(MATERIAL):

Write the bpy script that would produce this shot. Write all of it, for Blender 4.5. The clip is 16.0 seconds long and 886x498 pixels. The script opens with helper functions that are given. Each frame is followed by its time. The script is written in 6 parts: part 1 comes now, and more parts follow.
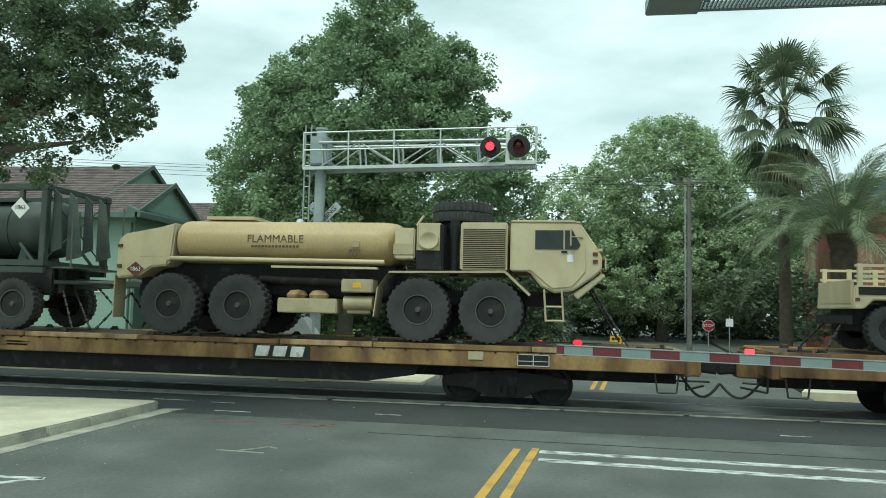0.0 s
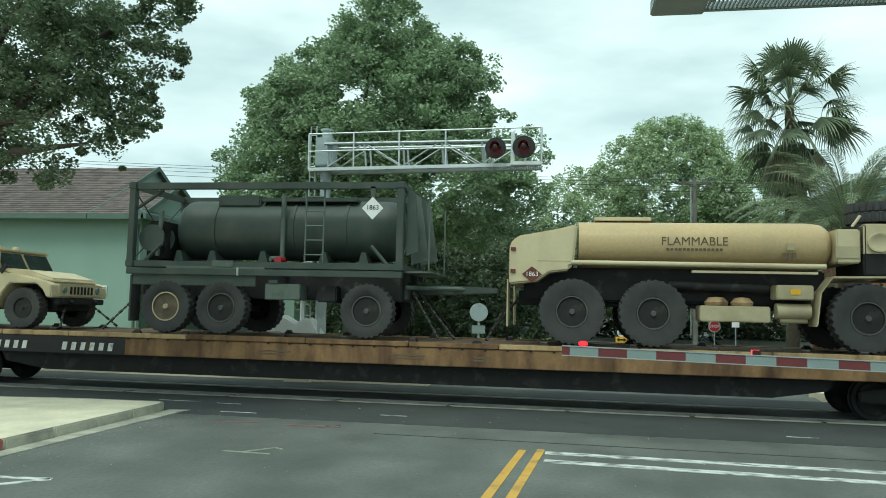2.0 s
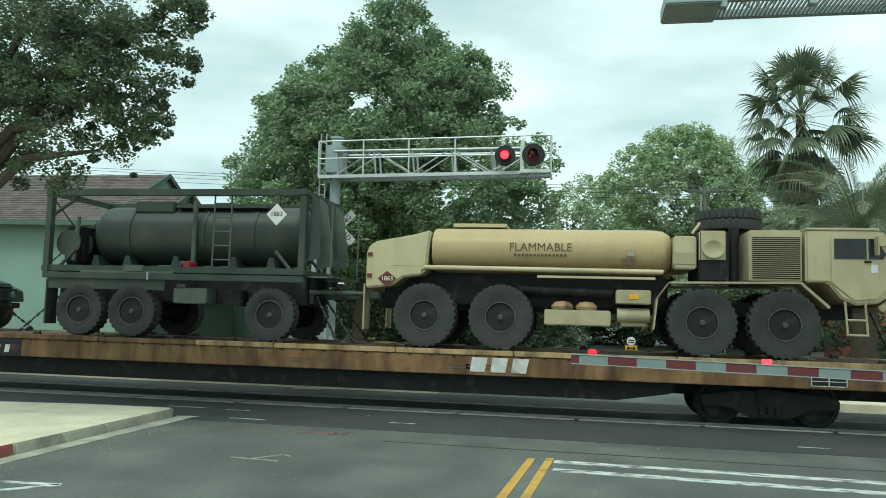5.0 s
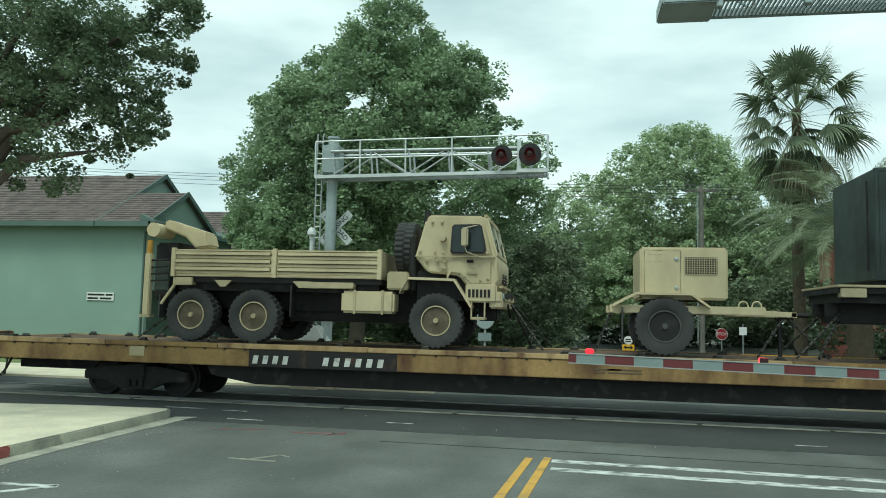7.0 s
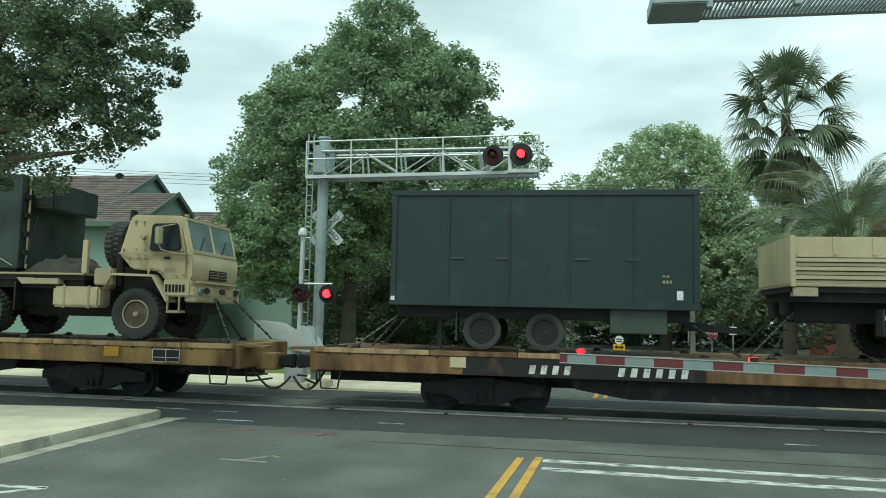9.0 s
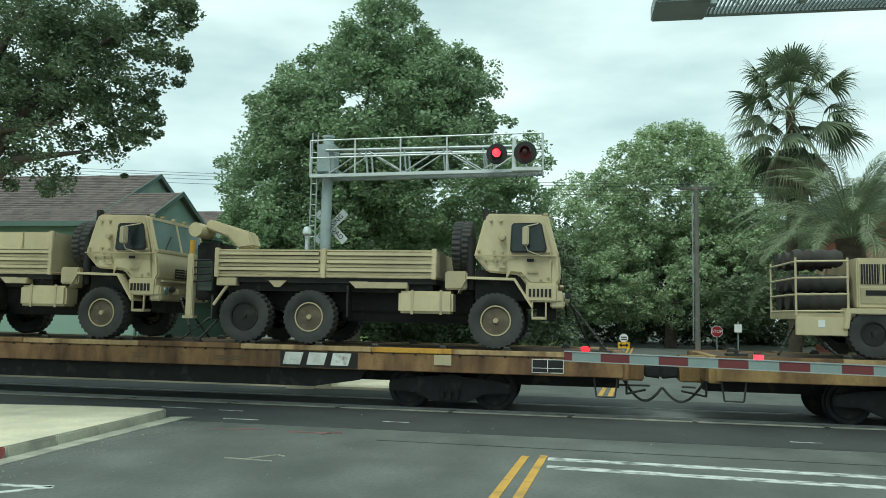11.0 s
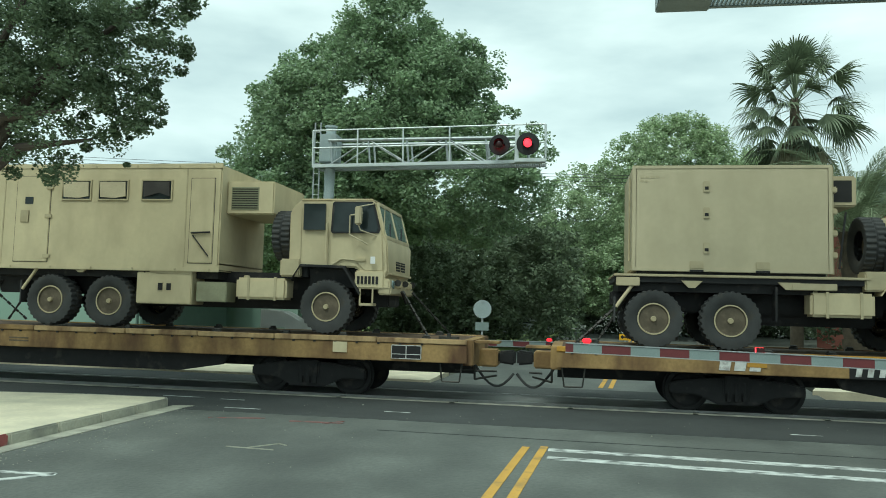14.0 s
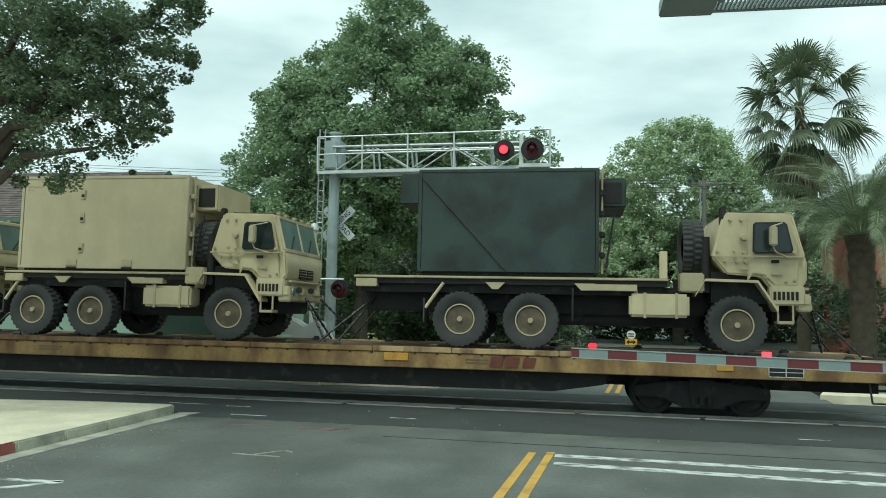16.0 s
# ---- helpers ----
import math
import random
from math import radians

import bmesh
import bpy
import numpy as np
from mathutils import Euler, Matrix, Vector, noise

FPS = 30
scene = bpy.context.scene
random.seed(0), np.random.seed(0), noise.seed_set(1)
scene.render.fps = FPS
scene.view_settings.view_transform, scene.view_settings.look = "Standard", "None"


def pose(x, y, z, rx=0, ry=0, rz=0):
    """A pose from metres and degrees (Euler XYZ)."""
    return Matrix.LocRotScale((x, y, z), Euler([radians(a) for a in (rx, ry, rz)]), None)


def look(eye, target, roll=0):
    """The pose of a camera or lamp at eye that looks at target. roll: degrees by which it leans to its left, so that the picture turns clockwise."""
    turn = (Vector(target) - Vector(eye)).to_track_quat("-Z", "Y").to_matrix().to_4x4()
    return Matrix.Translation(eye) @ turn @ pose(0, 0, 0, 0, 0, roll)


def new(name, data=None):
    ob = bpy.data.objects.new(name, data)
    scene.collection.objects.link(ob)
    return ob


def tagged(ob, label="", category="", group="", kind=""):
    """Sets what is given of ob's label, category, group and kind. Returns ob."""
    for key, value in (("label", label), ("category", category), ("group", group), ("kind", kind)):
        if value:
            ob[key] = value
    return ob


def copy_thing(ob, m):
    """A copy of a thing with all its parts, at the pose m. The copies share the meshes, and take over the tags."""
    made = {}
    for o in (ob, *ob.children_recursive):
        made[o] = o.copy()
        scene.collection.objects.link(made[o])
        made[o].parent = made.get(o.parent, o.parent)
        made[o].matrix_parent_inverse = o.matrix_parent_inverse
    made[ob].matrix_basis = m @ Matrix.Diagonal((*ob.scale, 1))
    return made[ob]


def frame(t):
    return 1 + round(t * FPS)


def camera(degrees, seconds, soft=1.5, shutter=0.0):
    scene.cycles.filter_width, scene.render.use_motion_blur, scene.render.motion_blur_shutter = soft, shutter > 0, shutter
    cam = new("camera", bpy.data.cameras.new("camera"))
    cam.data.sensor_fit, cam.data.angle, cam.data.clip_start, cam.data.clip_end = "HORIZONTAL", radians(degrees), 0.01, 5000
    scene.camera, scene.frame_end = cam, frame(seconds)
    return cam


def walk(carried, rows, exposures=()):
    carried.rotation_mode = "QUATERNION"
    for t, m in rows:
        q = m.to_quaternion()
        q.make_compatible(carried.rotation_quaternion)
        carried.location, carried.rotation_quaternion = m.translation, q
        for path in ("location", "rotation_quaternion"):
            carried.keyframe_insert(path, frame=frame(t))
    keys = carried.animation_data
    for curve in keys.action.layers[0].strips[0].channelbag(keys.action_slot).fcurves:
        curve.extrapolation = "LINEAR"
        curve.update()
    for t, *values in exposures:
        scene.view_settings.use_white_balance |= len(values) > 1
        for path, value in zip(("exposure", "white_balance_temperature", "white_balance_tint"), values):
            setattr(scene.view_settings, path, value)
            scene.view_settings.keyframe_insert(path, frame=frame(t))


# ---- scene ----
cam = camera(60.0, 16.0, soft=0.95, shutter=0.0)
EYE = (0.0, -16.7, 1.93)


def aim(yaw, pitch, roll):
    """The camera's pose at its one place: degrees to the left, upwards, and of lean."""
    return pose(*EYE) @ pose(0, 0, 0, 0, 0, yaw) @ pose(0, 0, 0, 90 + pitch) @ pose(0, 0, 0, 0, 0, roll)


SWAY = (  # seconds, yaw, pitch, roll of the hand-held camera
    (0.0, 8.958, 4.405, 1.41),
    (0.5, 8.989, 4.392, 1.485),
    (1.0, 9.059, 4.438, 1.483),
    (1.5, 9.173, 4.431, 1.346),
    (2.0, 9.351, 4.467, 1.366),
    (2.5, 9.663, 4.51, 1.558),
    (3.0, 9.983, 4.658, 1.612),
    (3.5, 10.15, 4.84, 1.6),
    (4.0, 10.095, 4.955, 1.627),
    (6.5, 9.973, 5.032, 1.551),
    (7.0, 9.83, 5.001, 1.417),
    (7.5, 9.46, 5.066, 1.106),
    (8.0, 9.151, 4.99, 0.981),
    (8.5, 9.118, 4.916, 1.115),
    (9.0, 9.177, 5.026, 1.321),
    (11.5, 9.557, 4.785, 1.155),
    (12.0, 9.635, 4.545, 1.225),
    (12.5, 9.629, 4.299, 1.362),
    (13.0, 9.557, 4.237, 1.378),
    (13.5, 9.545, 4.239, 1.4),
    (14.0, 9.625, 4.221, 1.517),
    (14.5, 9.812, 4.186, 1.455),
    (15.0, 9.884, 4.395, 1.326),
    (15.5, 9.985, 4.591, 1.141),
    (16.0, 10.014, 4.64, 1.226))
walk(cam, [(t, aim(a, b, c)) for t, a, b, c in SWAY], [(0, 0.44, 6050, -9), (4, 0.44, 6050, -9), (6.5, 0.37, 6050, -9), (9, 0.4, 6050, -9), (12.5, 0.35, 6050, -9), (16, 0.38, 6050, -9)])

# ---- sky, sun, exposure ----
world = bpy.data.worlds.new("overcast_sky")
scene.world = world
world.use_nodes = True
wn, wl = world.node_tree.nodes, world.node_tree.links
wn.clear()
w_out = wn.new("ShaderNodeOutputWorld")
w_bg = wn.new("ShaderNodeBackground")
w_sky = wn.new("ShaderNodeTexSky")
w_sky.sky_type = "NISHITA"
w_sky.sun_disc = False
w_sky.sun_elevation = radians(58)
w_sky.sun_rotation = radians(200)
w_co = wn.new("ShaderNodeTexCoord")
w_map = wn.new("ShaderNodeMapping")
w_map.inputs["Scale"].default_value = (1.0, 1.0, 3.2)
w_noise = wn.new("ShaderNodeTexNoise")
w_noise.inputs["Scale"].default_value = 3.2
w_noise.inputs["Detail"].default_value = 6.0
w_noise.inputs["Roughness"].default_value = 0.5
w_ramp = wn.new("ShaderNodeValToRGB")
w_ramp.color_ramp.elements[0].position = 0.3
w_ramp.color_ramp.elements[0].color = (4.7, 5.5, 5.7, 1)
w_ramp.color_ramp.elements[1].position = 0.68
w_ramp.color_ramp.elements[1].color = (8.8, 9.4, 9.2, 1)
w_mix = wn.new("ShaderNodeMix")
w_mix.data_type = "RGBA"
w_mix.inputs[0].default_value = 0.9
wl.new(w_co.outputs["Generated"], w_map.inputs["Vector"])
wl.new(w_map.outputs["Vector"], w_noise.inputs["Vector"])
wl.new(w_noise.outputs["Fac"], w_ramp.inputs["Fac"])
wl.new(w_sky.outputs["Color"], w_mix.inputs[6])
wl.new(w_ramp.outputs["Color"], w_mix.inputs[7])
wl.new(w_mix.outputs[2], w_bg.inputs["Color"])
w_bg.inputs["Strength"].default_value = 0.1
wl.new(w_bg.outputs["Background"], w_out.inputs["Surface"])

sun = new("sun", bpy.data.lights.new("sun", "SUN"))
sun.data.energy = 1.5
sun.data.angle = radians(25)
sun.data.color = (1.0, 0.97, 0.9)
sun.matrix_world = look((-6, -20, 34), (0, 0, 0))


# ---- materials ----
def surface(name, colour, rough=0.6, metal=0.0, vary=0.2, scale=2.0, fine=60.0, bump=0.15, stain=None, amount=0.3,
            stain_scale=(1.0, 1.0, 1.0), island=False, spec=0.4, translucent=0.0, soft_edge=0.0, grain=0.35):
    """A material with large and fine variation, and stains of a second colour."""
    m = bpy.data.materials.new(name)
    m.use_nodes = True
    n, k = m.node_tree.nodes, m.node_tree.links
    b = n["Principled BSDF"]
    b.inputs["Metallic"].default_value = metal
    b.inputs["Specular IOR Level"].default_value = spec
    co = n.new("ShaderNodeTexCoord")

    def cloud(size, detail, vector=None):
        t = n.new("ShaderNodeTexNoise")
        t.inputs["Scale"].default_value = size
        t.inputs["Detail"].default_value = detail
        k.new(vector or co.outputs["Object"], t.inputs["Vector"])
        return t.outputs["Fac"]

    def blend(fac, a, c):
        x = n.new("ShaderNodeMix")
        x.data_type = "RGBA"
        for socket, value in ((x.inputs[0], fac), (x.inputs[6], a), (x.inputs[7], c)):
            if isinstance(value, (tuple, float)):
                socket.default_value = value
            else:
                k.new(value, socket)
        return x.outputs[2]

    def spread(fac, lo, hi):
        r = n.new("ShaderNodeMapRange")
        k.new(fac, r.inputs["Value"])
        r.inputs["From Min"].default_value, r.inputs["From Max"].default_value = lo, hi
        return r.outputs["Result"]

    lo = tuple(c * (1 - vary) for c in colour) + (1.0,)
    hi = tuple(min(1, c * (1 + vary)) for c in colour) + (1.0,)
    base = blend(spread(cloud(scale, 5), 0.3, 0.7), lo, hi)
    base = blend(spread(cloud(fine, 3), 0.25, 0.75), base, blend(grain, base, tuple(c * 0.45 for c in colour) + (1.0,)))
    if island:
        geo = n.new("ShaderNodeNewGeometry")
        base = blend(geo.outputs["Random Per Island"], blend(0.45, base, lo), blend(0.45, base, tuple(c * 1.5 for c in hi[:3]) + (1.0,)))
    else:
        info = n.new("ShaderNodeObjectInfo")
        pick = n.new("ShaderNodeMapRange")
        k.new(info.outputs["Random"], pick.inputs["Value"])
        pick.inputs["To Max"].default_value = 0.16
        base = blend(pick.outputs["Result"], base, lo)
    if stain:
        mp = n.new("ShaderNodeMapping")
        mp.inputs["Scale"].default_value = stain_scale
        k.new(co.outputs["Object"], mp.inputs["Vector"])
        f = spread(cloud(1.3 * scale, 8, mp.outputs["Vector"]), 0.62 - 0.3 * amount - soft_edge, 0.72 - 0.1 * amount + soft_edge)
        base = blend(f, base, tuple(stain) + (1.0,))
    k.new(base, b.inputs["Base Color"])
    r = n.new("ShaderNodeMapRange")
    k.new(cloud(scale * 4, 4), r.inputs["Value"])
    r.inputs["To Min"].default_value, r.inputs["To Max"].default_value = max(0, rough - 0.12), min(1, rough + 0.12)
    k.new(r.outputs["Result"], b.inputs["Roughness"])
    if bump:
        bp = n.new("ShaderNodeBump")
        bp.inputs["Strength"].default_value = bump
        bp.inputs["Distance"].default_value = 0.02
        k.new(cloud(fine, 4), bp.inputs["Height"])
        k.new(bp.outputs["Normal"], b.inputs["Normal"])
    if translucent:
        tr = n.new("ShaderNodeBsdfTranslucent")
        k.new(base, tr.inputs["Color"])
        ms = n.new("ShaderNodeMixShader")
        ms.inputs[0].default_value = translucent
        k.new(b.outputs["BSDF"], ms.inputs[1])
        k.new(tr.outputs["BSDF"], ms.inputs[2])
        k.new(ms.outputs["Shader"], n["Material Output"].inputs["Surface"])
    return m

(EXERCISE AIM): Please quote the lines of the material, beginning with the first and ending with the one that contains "of a camera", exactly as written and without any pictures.

(FINISHED ANSWER):
Write the bpy script that would produce this shot. Write all of it, for Blender 4.5. The clip is 16.0 seconds long and 886x498 pixels. The script opens with helper functions that are given. Each frame is followed by its time. The script is written in 6 parts: part 1 comes now, and more parts follow.
0.0 s
2.0 s
5.0 s
7.0 s
9.0 s
11.0 s
14.0 s
16.0 s
# ---- helpers ----
import math
import random
from math import radians

import bmesh
import bpy
import numpy as np
from mathutils import Euler, Matrix, Vector, noise

FPS = 30
scene = bpy.context.scene
random.seed(0), np.random.seed(0), noise.seed_set(1)
scene.render.fps = FPS
scene.view_settings.view_transform, scene.view_settings.look = "Standard", "None"


def pose(x, y, z, rx=0, ry=0, rz=0):
    """A pose from metres and degrees (Euler XYZ)."""
    return Matrix.LocRotScale((x, y, z), Euler([radians(a) for a in (rx, ry, rz)]), None)


def look(eye, target, roll=0):
    """The pose of a camera or lamp at eye that looks at target. roll: degrees by which it leans to its left, so that the picture turns clockwise."""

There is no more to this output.